■ What is expected ■
Without the pictures, extract every line from the start of the material to the line containing "self.uv.extend(((0.3, 0.5),) * 4)", both ends included.

[Data entries]
***

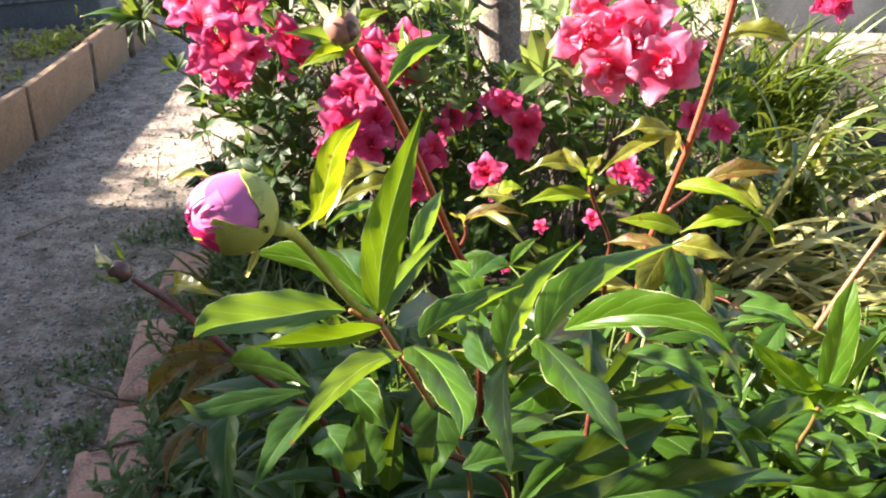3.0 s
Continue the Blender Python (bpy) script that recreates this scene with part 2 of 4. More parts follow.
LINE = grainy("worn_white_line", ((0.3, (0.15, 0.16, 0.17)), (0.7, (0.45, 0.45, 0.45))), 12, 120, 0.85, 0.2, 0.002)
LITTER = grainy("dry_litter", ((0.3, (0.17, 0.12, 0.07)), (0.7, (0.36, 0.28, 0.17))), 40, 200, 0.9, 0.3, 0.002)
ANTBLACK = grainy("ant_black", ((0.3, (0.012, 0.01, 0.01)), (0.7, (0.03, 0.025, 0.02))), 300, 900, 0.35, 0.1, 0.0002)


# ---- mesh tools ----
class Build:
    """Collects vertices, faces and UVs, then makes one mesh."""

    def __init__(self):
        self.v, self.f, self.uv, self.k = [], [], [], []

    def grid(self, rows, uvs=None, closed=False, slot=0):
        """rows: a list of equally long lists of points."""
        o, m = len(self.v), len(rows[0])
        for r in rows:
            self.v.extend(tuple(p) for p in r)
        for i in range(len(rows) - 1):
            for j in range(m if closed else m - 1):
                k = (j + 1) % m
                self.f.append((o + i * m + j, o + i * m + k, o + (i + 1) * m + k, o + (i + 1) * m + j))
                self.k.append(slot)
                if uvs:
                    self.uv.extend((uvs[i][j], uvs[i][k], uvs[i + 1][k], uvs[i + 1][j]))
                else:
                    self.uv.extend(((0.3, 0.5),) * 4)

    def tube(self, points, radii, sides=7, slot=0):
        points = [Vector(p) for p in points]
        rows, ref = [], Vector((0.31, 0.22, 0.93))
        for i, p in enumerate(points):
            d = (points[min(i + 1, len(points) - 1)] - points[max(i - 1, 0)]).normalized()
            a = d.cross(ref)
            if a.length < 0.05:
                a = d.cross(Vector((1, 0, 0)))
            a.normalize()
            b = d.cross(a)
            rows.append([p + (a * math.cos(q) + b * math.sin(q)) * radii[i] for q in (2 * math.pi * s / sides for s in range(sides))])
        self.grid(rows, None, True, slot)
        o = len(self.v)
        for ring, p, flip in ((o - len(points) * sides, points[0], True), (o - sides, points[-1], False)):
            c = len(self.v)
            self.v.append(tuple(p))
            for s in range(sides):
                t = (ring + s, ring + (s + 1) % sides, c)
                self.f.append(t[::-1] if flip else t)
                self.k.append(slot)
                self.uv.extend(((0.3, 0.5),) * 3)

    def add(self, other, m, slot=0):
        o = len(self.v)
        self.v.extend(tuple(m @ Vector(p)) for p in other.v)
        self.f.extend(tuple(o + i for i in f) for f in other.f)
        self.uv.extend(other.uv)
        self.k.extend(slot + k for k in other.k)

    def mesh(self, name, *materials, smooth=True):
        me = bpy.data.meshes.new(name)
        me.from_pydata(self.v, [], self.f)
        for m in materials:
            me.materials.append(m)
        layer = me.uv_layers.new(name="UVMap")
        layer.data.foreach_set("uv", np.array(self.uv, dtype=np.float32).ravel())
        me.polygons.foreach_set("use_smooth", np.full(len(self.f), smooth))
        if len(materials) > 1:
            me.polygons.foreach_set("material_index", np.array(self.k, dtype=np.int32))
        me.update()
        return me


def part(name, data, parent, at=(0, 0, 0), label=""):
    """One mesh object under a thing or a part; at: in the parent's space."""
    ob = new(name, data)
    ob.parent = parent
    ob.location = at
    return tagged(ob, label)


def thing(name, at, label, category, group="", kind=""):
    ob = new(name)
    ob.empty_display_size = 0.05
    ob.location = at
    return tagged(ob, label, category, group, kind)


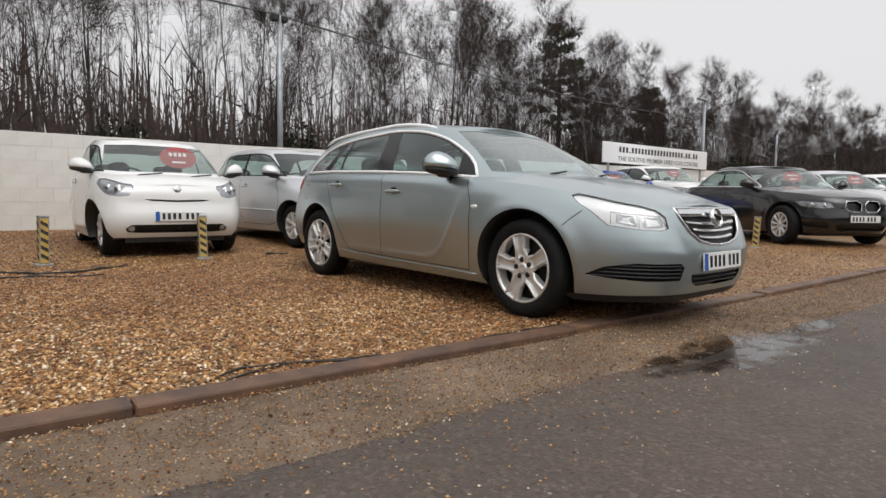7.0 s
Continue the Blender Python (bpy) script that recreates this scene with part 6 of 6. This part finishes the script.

***

■ Task output ■
3.0 s
Continue the Blender Python (bpy) script that recreates this scene with part 2 of 4. More parts follow.
LINE = grainy("worn_white_line", ((0.3, (0.15, 0.16, 0.17)), (0.7, (0.45, 0.45, 0.45))), 12, 120, 0.85, 0.2, 0.002)
LITTER = grainy("dry_litter", ((0.3, (0.17, 0.12, 0.07)), (0.7, (0.36, 0.28, 0.17))), 40, 200, 0.9, 0.3, 0.002)
ANTBLACK = grainy("ant_black", ((0.3, (0.012, 0.01, 0.01)), (0.7, (0.03, 0.025, 0.02))), 300, 900, 0.35, 0.1, 0.0002)


# ---- mesh tools ----
class Build:
    """Collects vertices, faces and UVs, then makes one mesh."""

    def __init__(self):
        self.v, self.f, self.uv, self.k = [], [], [], []

    def grid(self, rows, uvs=None, closed=False, slot=0):
        """rows: a list of equally long lists of points."""
        o, m = len(self.v), len(rows[0])
        for r in rows:
            self.v.extend(tuple(p) for p in r)
        for i in range(len(rows) - 1):
            for j in range(m if closed else m - 1):
                k = (j + 1) % m
                self.f.append((o + i * m + j, o + i * m + k, o + (i + 1) * m + k, o + (i + 1) * m + j))
                self.k.append(slot)
                if uvs:
                    self.uv.extend((uvs[i][j], uvs[i][k], uvs[i + 1][k], uvs[i + 1][j]))
                else:
                    self.uv.extend(((0.3, 0.5),) * 4)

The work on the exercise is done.